Over the last year, the city focused more attention on the Bayside neighborhood, which is home to a multitude of social service groups, including the homeless shelters and soup kitchens. Last summer, the city directed more police attention to the area to deal with unruly behavior and made more of an effort to pick up litter, sweep the streets and rebuild sidewalks. It also has begun to rethink the way the city provides emergency food and shelter.

Given that the “midtown” project, including more than 400 apartments, has stalled and is possibly being revised again, residents in Bayside hope that the city’s effort to sell and redevelop the public works properties will go more smoothly, said Bayside Neighborhood Association President Steve Hirshon. He noted that after five years of planning for the midtown development, no shovel has hit the ground.

Hirshon suggested that residents are cautiously optimistic about the future.

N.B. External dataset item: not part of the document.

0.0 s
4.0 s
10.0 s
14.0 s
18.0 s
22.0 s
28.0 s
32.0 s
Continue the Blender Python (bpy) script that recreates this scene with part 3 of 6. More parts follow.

“We understand there’s a lot of potential for development in the neighborhood, and obviously that’s exciting, but there’s the issue of: How do you maintain a neighborhood that managed to survive the fire of 1866?” Hirshon said, referring to the fire that destroyed a third of the city’s downtown area. “I think we’d like to maintain a semblance of what we have, and at the same time, welcome whatever new comes along.”

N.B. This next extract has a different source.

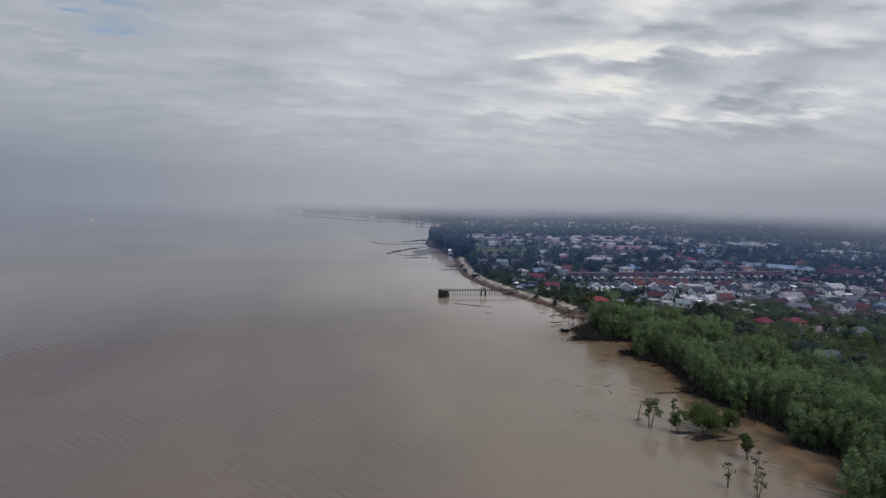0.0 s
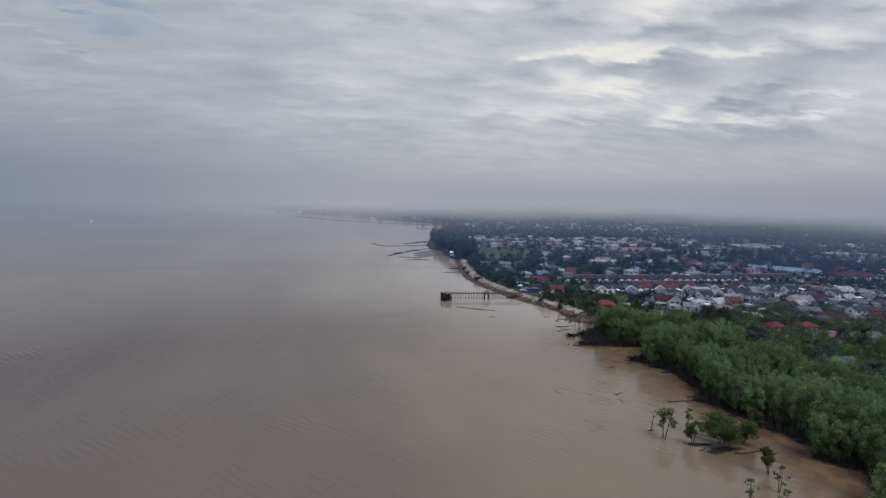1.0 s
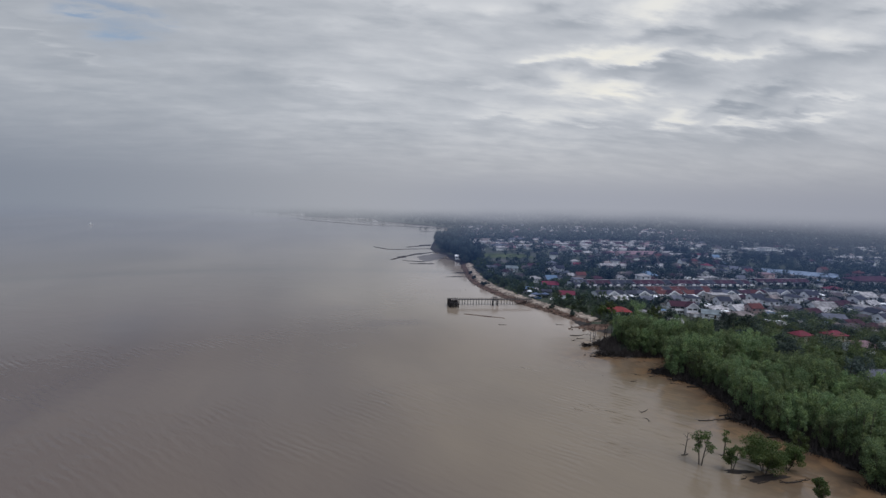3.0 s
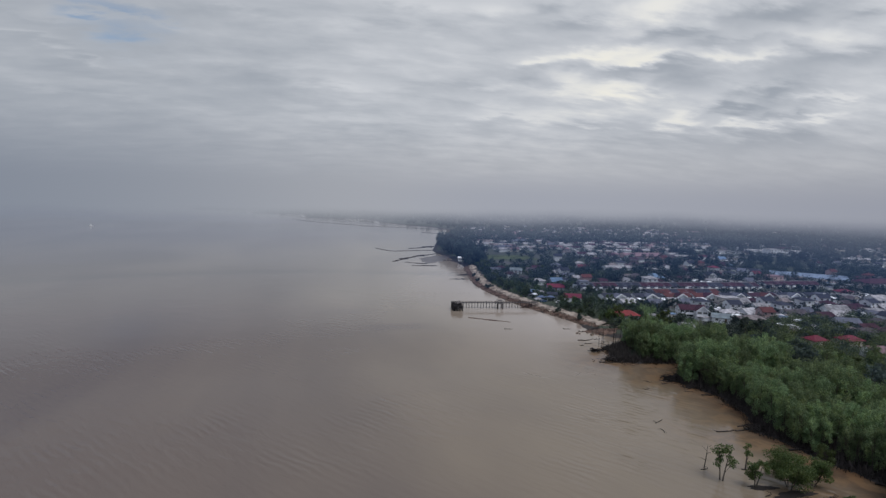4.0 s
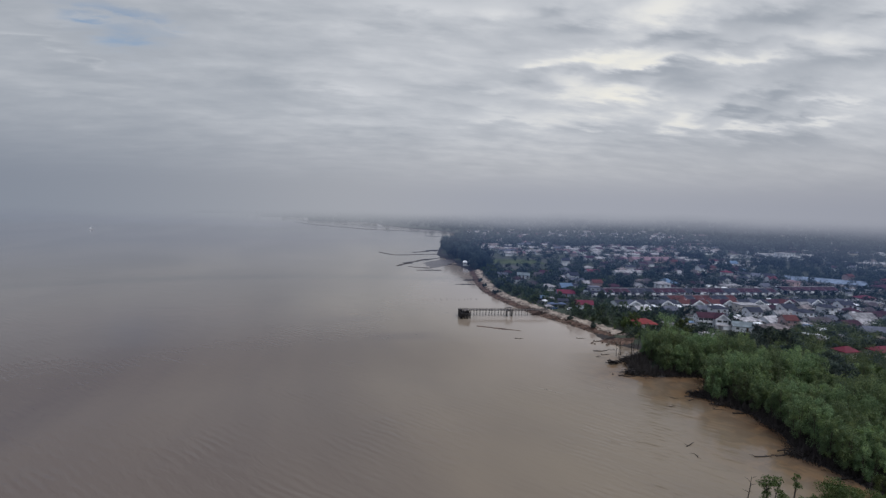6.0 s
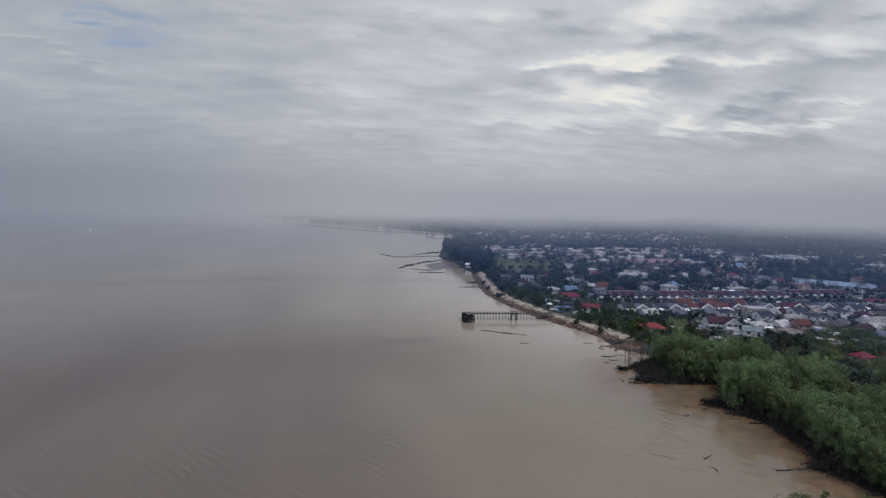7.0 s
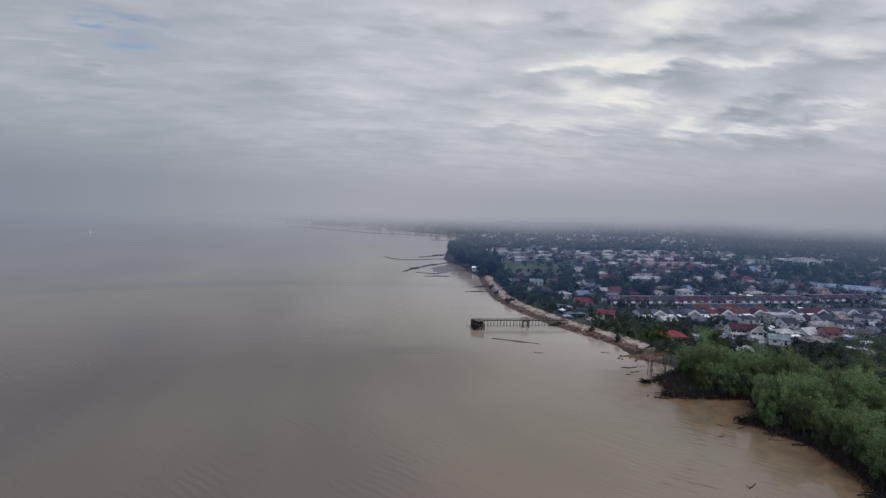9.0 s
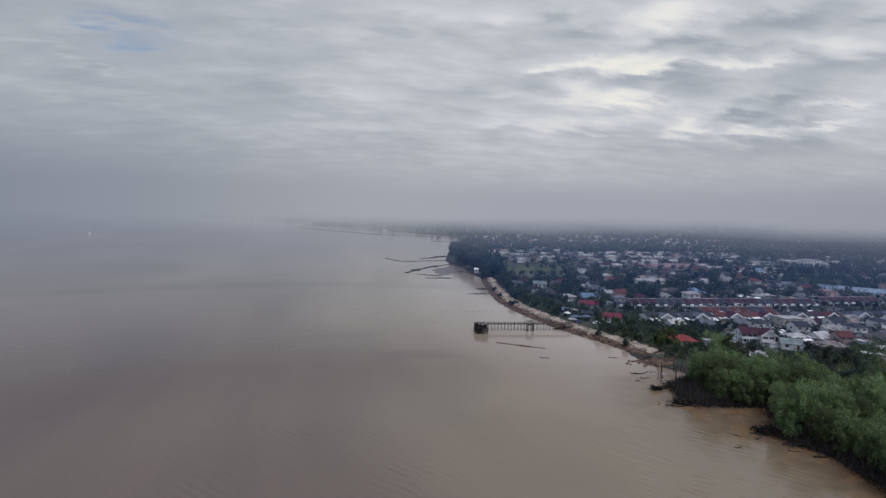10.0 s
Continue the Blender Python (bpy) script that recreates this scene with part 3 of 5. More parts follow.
    for x in (-1.5, -0.5, 2.4):
        for y in (-8.5, -4.4, 0.6):
            part("corner_post", Shape().box(x - 0.11, y - 0.11, 2.8, x + 0.11, y + 0.11, 4.2), DARK_TIMBER, th)
    for y in (-8.5, 0.6):
        part("top_rail", Shape().box(-2.6, y - 0.07, 3.6, 2.6, y + 0.07, 3.8), DARK_TIMBER, th)
    shelter = part("shelter", Shape().box(0.0, -6.8, 2.8, 2.3, -2.6, 3.9), DARK_TIMBER, th, "small dark plank shelter")
    roof = Shape()
    for s in (-1, 1):
        low = [(1.15 + s * 1.6, -7.2, 3.85), (1.15 + s * 1.6, -2.2, 3.85), (1.15, -2.2, 4.45), (1.15, -7.2, 4.45)]
        roof.hull(low, [(a, b, c + 0.12) for a, b, c in low])
    part("roof", roof, TIMBER, shelter, "weathered grey plank gable roof")
    part("lookout", Shape().box(-2.5, -4.2, 2.8, -1.4, -2.2, 4.2), DARK_TIMBER, th, "dark boarded lookout box")
    # small roofed landing halfway
    m = (mid - head).length
    part("landing", Shape().box(m - 1.7, -3.6, 3.1, m + 1.7, -0.9, 3.3), TIMBER, th)
    for x in (m - 1.4, m + 1.4):
        for y in (-3.3, -1.2):
            part("stilt", pile, None, th).location = (x, y, 0)
        for y in (-3.3, 0.8):
            part("roof_post", Shape().box(x - 0.07, y - 0.07, 3.3, x + 0.07, y + 0.07, 4.75), DARK_TIMBER, th)
    part("landing_rail", Shape().box(m - 1.7, -3.62, 3.95, m + 1.7, -3.5, 4.1), DARK_TIMBER, th)
    canopy = Shape()
    for s in (-1, 1):
        canopy.hull([(m - 1.5, -0.9 + s * 1.5, 4.65), (m + 1.5, -0.9 + s * 1.5, 4.65), (m + 1.5, -0.9, 5.1), (m - 1.5, -0.9, 5.1)],
                    [(m - 1.5, -0.9 + s * 1.5, 4.72), (m + 1.5, -0.9 + s * 1.5, 4.72), (m + 1.5, -0.9, 5.17), (m - 1.5, -0.9, 5.17)])
    part("canopy", canopy, TIMBER, th, "small weathered plank roof")


jetty()


# ---- trees ----
def leaves(rng, centres, radii, count, size, flat=0.75):
    """Leaf blades spread through the outer part of clumps."""
    c = np.repeat(np.array(centres, float), count, 0)
    r = np.repeat(np.array(radii, float), count)
    n = len(c)
    d = rng.normal(size=(n, 3))
    d /= np.linalg.norm(d, axis=1)[:, None]
    p = c + d * (r * rng.uniform(0.45, 1.05, n))[:, None] * np.array([1, 1, flat])
    a = rng.normal(size=(n, 3))
    a /= np.linalg.norm(a, axis=1)[:, None]
    b = np.cross(a, d + 0.5 * rng.normal(size=(n, 3)))
    b /= np.linalg.norm(b, axis=1)[:, None] + 1e-6
    s = (size * rng.uniform(0.6, 1.4, n))[:, None]
    return np.stack([p - a * s, p + a * s, p + b * s * 0.95 + a * s * 0.2], 1)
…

The estimated cost for relocating the Public Works Department is $15.5 million, with about $8.4 million already appropriated. On Monday, the City Council allocated $1 million from the recent sale of 3½ acres of land on Somerset Street to Federated Cos. for the midtown project toward upgrading facilities at Canco Road, leaving about $7 million in remaining costs.

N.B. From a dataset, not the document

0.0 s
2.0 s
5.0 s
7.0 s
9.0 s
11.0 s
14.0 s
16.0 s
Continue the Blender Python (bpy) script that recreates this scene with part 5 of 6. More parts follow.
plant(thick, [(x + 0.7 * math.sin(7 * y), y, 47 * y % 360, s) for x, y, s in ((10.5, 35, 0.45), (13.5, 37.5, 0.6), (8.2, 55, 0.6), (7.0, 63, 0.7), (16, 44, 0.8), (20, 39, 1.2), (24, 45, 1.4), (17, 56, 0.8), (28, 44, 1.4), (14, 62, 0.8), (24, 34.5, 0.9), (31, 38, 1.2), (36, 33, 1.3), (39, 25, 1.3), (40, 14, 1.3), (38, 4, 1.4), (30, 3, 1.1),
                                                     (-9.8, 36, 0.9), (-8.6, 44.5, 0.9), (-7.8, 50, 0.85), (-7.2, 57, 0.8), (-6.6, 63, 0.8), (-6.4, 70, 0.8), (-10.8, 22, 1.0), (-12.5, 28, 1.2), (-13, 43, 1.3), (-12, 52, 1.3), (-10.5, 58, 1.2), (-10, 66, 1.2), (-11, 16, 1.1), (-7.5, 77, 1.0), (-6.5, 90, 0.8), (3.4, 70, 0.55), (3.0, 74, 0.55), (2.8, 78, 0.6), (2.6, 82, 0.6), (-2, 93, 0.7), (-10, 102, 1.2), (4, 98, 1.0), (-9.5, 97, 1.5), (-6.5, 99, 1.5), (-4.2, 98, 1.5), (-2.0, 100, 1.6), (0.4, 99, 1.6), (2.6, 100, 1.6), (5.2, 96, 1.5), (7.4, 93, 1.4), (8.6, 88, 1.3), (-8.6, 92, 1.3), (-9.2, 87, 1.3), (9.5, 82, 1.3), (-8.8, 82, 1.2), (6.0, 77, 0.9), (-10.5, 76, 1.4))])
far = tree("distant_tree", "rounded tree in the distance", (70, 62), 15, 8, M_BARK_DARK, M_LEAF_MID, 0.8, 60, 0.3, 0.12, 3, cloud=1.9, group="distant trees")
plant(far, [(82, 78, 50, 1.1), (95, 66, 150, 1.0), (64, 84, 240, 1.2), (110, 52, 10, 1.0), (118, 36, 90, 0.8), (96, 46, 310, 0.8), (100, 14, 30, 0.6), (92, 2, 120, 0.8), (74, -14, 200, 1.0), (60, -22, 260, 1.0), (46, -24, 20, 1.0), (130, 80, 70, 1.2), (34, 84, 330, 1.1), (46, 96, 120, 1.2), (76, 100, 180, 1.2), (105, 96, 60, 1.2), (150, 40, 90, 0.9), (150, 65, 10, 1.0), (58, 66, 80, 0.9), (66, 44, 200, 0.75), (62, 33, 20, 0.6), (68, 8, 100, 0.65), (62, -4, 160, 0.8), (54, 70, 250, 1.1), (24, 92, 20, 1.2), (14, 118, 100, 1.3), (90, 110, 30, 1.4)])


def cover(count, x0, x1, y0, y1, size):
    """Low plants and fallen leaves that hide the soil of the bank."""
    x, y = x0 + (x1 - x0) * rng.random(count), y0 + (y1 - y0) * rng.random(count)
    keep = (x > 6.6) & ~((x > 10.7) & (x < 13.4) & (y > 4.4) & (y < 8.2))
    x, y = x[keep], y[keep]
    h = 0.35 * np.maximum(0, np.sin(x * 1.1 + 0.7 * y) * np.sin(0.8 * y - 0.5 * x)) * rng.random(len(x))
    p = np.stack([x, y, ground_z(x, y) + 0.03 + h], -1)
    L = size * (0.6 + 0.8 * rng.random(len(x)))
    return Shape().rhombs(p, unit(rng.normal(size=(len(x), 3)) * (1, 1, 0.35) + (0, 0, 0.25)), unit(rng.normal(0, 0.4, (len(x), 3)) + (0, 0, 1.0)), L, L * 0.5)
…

Mitchell said most of the public works operations, except for its fleet services at 44 Hanover St., have been moved to Canco Road. Administrative offices at 55 Portland St. will remain for now, but that building may be put on the market at a later date.

Moving fleet services would require a new building at Canco Road, so that would not occur until funding is secured, either through a bond or using revenue from the sale of the land, or a combination.

The city expects to open bids from potential real estate brokers Tuesday, Mitchell said. “I would expect we would make decisions quickly in hiring a broker,” he said.

The city is looking to immediately list four properties and may list an additional three properties, all of which are scattered throughout the area generally bordered by Portland, Alder and Kennebec streets and Forest Avenue, according to a request for proposals for commercial real state brokers. The properties to be listed are 56 Parris St.; 82 Hanover St.-158 Kennebec St.; 65 Hanover St.-52 Alder St.; and 44 Hanover St.

The properties are split between two business zones, which in some cases allow for 105-foot-tall buildings. Two parcels – a nearly 1.3-acre site at 82 Hanover St. and a nearly 1-acre site at 44 Hanover St. – could potentially be combined, according to the RFP, which also contemplates extending Somerset Street to Hanover Street and realigning Kennebec Street to Forest Avenue. Other properties, namely 55 Portland St., 178 Kennebec St., and 181 Forest Ave., may also be put up for sale.

Mitchell said he suspects that existing brick buildings could be renovated and incorporated into any new development plan, while open lots and a metal shed at 44 Hanover St., which houses fleet services, could be remade from scratch.

Mitchell declined to say how much he believed the city could get for the property, other than to say it could be a “significant” amount.

He said the real estate market is strong, the property is close to downtown, and there is already development going on in Bayside, including the new Chipotle and Bangor Savings Bank locations on Marginal Way, the expansion of Bayside Bowl on Alder Street and the conversion of the Schlotterbeck & Foss building on Portland Street into market-rate housing consisting of a mix of 56 studio and one-bedroom apartments.

“I feel there is a very high level of interest,” Mitchell said. “We’re continuing to see development in Bayside and we’re in the center of that.”